| Raw records |
_ _ _

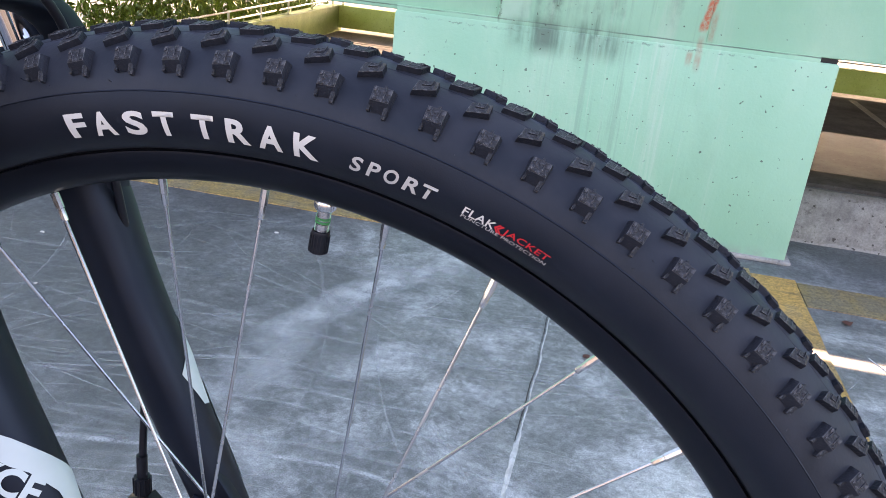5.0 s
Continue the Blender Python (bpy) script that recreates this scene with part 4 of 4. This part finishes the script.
# hub, axle and rotor
hub = bike_part("front_hub", lathe([(0.0, -0.0455), (0.0125, -0.0455), (0.0130, -0.0440), (0.0130, -0.0385), (0.0165, -0.0372), (0.0230, -0.0345), (0.0268, -0.0330), (0.0342, -0.0326), (0.0350, -0.0318),
                                    (0.0350, -0.0300), (0.0342, -0.0290), (0.0240, -0.0286), (0.0158, -0.0275), (0.0138, -0.0250), (0.0132, -0.0180), (0.0132, 0.0090), (0.0138, 0.0150), (0.0165, 0.0180), (0.0250, 0.0192),
                                    (0.0342, 0.0197), (0.0350, 0.0206), (0.0350, 0.0226), (0.0342, 0.0236), (0.0240, 0.0240), (0.0236, 0.0315), (0.0215, 0.0318), (0.0210, 0.0380), (0.0130, 0.0392), (0.0125, 0.0455), (0.0, 0.0455)], 64), BLACK_RIM, "black disc hub")


def rotor_bm():
    """A wavy slotted disc on six swept arms."""
    own = bmesh.new()
    n, radii = 216, (0.0640, 0.0667, 0.0762, 0.0795)
    grid = []
    for i in range(n):
        a = 2 * math.pi * i / n
        wave = 0.0009 * math.sin(12 * a)
        row = []
        for j, r in enumerate(radii):
            r += wave if j in (0, 3) else 0
            tw = a + (0.05 if 1 < j else 0.0)
            row.append(own.verts.new((r * math.sin(tw), 0, r * math.cos(tw))))
        grid.append(row)
    for i in range(n):
        p, q = grid[i], grid[(i + 1) % n]
        for j in range(3):
            if j == 1 and i % 6 in (2, 3):
                continue
            own.faces.new((p[j], q[j], q[j + 1], p[j + 1]))
    got = bmesh.ops.extrude_face_region(own, geom=own.faces[:])
    bmesh.ops.translate(own, verts=[g for g in got["geom"] if isinstance(g, bmesh.types.BMVert)], vec=(0, 0.0018, 0))
    return moved(own, Matrix.Translation((0, 0.0325, 0)))


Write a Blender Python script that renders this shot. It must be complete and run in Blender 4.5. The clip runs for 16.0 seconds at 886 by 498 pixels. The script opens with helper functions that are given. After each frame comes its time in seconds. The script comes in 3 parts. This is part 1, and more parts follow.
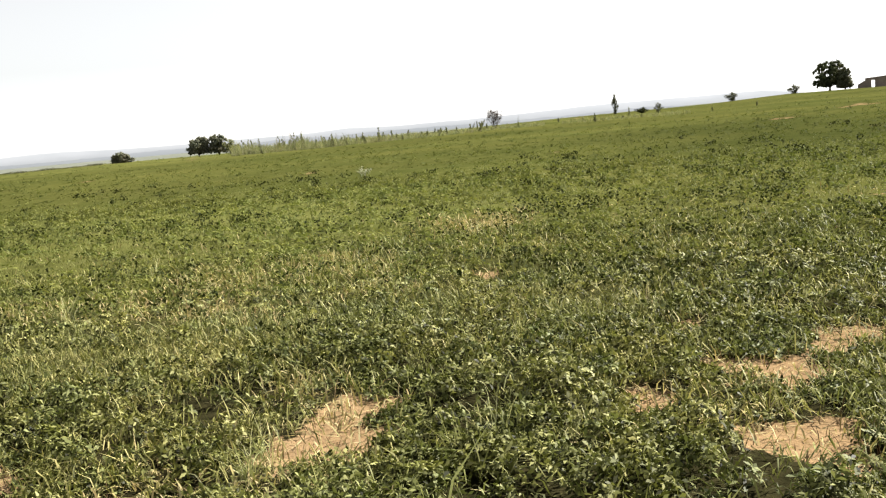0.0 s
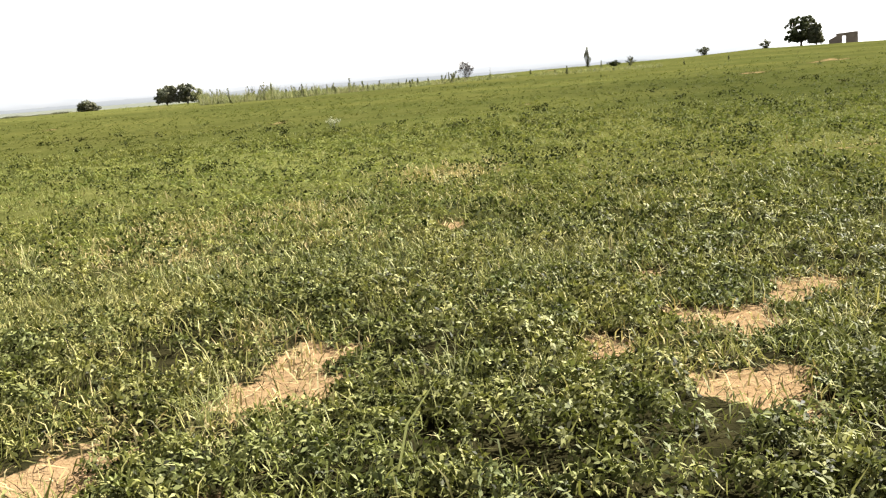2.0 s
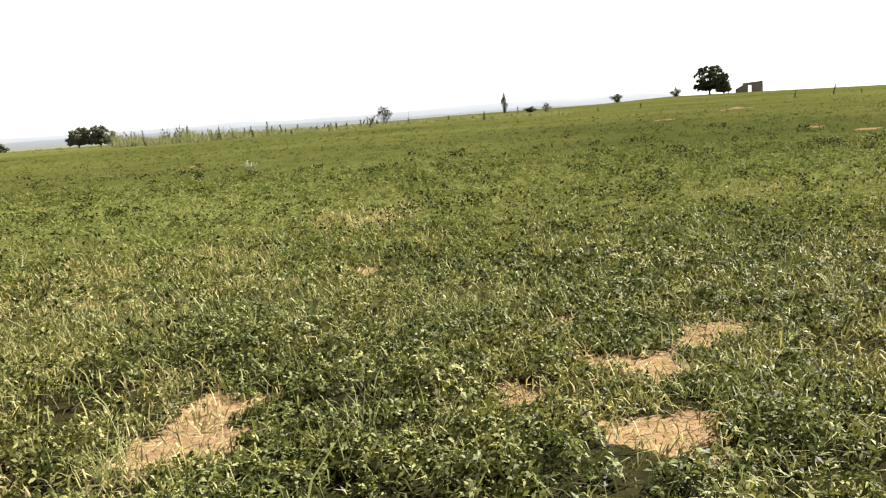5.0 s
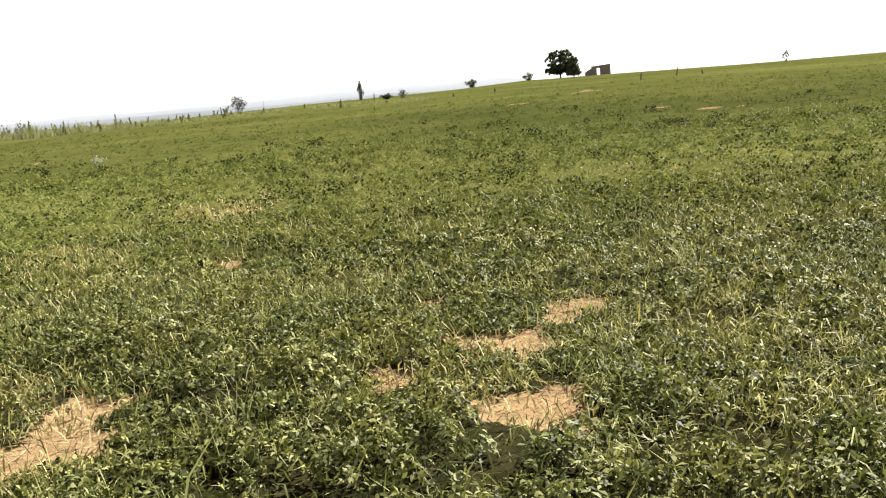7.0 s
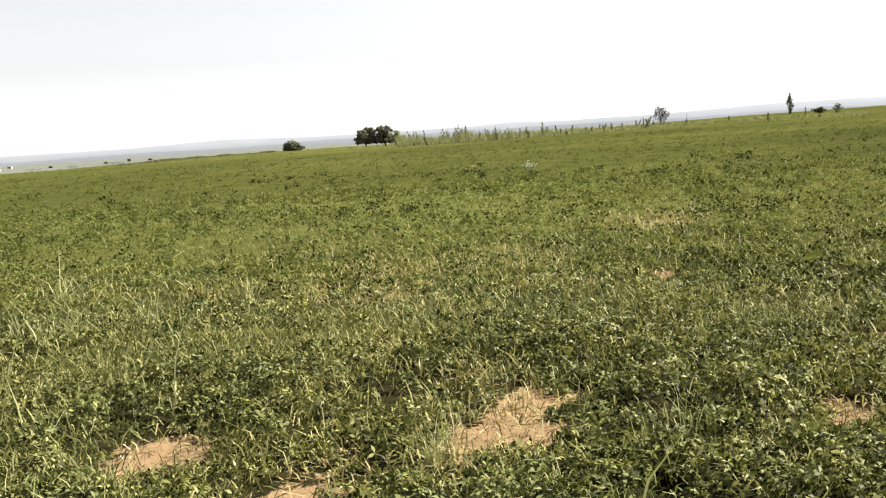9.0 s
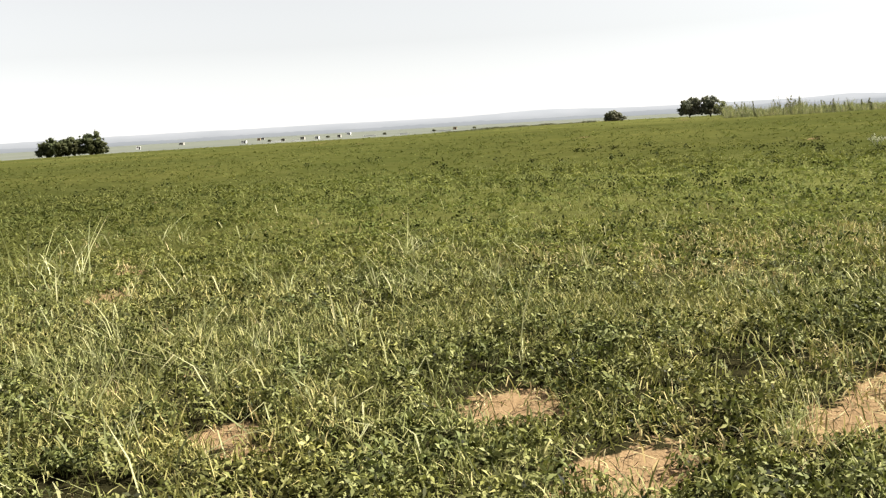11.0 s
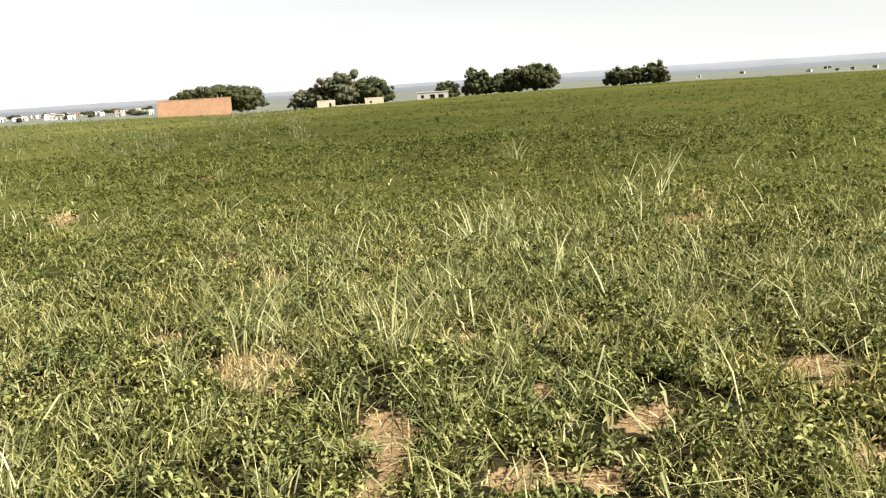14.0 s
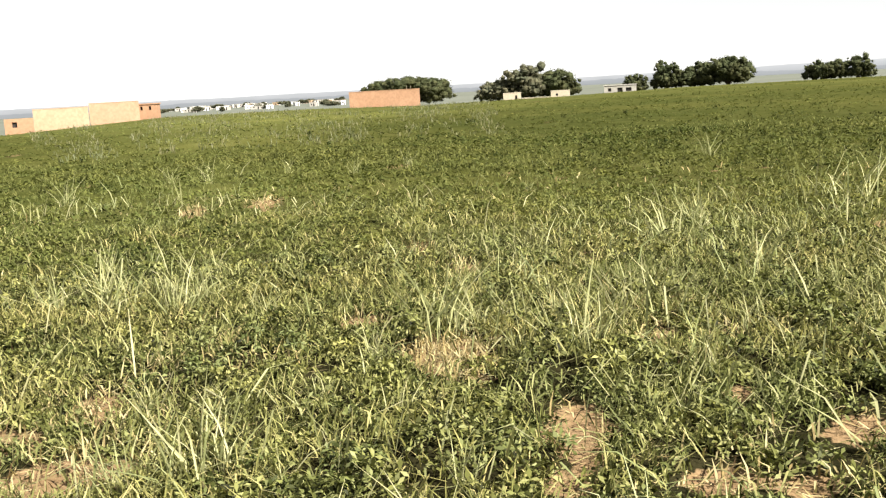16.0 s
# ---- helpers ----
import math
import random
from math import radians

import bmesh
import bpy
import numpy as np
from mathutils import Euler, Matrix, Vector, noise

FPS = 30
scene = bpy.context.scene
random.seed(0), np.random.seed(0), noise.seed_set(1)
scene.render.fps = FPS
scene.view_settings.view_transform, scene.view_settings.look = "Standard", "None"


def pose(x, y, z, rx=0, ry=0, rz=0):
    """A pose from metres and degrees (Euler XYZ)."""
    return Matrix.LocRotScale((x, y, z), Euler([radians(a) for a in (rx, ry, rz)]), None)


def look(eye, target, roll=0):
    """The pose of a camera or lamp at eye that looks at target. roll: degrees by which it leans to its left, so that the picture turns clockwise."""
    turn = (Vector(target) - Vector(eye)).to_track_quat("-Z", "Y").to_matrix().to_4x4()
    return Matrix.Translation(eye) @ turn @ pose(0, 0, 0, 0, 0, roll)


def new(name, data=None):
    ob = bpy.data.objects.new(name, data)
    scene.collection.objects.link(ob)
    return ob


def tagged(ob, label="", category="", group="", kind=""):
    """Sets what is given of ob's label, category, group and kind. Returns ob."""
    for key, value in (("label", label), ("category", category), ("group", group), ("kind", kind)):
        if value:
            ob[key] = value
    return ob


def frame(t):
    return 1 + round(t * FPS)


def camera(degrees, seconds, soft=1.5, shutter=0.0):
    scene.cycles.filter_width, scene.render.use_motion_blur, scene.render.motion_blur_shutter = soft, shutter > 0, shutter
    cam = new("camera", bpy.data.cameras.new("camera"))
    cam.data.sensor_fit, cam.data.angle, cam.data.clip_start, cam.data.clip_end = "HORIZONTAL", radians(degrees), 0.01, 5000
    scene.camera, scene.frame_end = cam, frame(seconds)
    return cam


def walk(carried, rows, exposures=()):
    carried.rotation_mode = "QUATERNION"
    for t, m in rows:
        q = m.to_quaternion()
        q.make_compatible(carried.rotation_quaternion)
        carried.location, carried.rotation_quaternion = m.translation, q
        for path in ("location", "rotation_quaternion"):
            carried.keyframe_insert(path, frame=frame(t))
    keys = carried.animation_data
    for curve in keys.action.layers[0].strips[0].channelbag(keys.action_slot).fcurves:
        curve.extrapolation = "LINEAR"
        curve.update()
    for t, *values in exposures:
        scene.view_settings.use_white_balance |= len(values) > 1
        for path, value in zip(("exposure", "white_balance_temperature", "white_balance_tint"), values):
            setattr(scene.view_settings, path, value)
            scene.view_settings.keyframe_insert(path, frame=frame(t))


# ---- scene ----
cam = camera(47.6, 16.0, soft=1.25)

PATH = [
    (0, (0.003, 0.004, 1.503), (-0.285, 1.967, 1.251), -5.09),
    (0.5, (0.030, 0.016, 1.496), (-0.184, 1.990, 1.253), -4.46),
    (1, (0.056, 0.038, 1.478), (-0.104, 2.009, 1.178), -4.53),
    (1.5, (0.058, 0.037, 1.466), (-0.144, 1.999, 1.131), -4.40),
    (2, (0.053, 0.028, 1.471), (-0.184, 1.983, 1.121), -4.50),
    (2.5, (0.048, 0.028, 1.473), (-0.263, 1.977, 1.146), -5.06),
    (3, (0.031, 0.031, 1.470), (-0.305, 1.974, 1.132), -4.94),
    (3.5, (0.022, 0.039, 1.468), (-0.337, 1.977, 1.131), -4.64),
    (4, (0.022, 0.042, 1.477), (-0.355, 1.980, 1.158), -4.80),
    (4.5, (0.046, 0.061, 1.487), (-0.215, 2.024, 1.212), -4.17),
    (5, (0.097, 0.072, 1.484), (0.025, 2.051, 1.208), -3.92),
    (5.2, (0.123, 0.071, 1.488), (0.109, 2.052, 1.214), -4.18),
    (5.72, (0.134, 0.068, 1.488), (0.281, 2.043, 1.203), -4.34),
    (6.25, (0.117, 0.058, 1.486), (0.357, 2.019, 1.181), -4.68),
    (6.78, (0.085, 0.043, 1.487), (0.320, 2.003, 1.165), -4.98),
    (7.3, (0.050, 0.029, 1.492), (0.153, 2.001, 1.173), -5.05),
    (7.5, (0.033, 0.043, 1.490), (0.062, 2.017, 1.173), -5.12),
    (8, (-0.035, -0.001, 1.511), (-0.209, 1.974, 1.247), -4.73),
    (8.5, (-0.104, -0.002, 1.512), (-0.506, 1.943, 1.276), -3.90),
    (9, (-0.154, -0.018, 1.505), (-0.747, 1.877, 1.266), -3.82),
    (9.5, (-0.222, -0.011, 1.489), (-1.007, 1.813, 1.247), -3.49),
    (9.7, (-0.241, -0.022, 1.487), (-1.090, 1.771, 1.231), -3.25),
    (10.22, (-0.273, -0.052, 1.484), (-1.270, 1.662, 1.225), -3.18),
    (10.75, (-0.301, -0.120, 1.488), (-1.402, 1.529, 1.229), -3.31),
    (11.28, (-0.323, -0.195, 1.493), (-1.525, 1.383, 1.237), -3.49),
    (11.8, (-0.334, -0.244, 1.497), (-1.672, 1.221, 1.242), -3.58),
    (12, (-0.352, -0.261, 1.501), (-1.732, 1.164, 1.242), -3.06),
    (12.5, (-0.347, -0.313, 1.503), (-1.884, 0.941, 1.248), -3.58),
    (13, (-0.357, -0.377, 1.498), (-1.998, 0.729, 1.208), -3.56),
    (13.5, (-0.369, -0.430, 1.484), (-2.108, 0.503, 1.163), -3.37),
    (14, (-0.390, -0.444, 1.487), (-2.198, 0.345, 1.157), -3.62),
    (14.5, (-0.418, -0.458, 1.483), (-2.267, 0.234, 1.161), -3.54),
    (15, (-0.424, -0.485, 1.478), (-2.302, 0.115, 1.144), -3.41),
    (15.5, (-0.413, -0.511, 1.486), (-2.316, 0.006, 1.152), -3.29),
    (16, (-0.404, -0.526, 1.487), (-2.325, -0.076, 1.164), -3.26),
]
walk(cam, [(t, look(eye, target, roll)) for t, eye, target, roll in PATH],
     exposures=[(0.0, 1.92), (1.0, 2.05), (2.0, 2.22), (4.0, 2.22), (4.5, 2.16), (5.0, 2.04), (7.5, 2.08), (9.0, 1.89), (9.5, 1.8), (12.0, 1.84), (13.5, 1.78), (15.0, 1.72), (16.0, 1.82)])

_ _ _

| Directive |
Above is a listing; print exactly its lines from the one with "pose from metres" through the one with "carried.location, carried.rotation_quaternion = m.translation, q", and no other lines.

| Written solution |
    """A pose from metres and degrees (Euler XYZ)."""
    return Matrix.LocRotScale((x, y, z), Euler([radians(a) for a in (rx, ry, rz)]), None)


def look(eye, target, roll=0):
    """The pose of a camera or lamp at eye that looks at target. roll: degrees by which it leans to its left, so that the picture turns clockwise."""
    turn = (Vector(target) - Vector(eye)).to_track_quat("-Z", "Y").to_matrix().to_4x4()
    return Matrix.Translation(eye) @ turn @ pose(0, 0, 0, 0, 0, roll)


def new(name, data=None):
    ob = bpy.data.objects.new(name, data)
    scene.collection.objects.link(ob)
    return ob


def tagged(ob, label="", category="", group="", kind=""):
    """Sets what is given of ob's label, category, group and kind. Returns ob."""
    for key, value in (("label", label), ("category", category), ("group", group), ("kind", kind)):
        if value:
            ob[key] = value
    return ob


def frame(t):
    return 1 + round(t * FPS)


def camera(degrees, seconds, soft=1.5, shutter=0.0):
    scene.cycles.filter_width, scene.render.use_motion_blur, scene.render.motion_blur_shutter = soft, shutter > 0, shutter
    cam = new("camera", bpy.data.cameras.new("camera"))
    cam.data.sensor_fit, cam.data.angle, cam.data.clip_start, cam.data.clip_end = "HORIZONTAL", radians(degrees), 0.01, 5000
    scene.camera, scene.frame_end = cam, frame(seconds)
    return cam


def walk(carried, rows, exposures=()):
    carried.rotation_mode = "QUATERNION"
    for t, m in rows:
        q = m.to_quaternion()
        q.make_compatible(carried.rotation_quaternion)
        carried.location, carried.rotation_quaternion = m.translation, q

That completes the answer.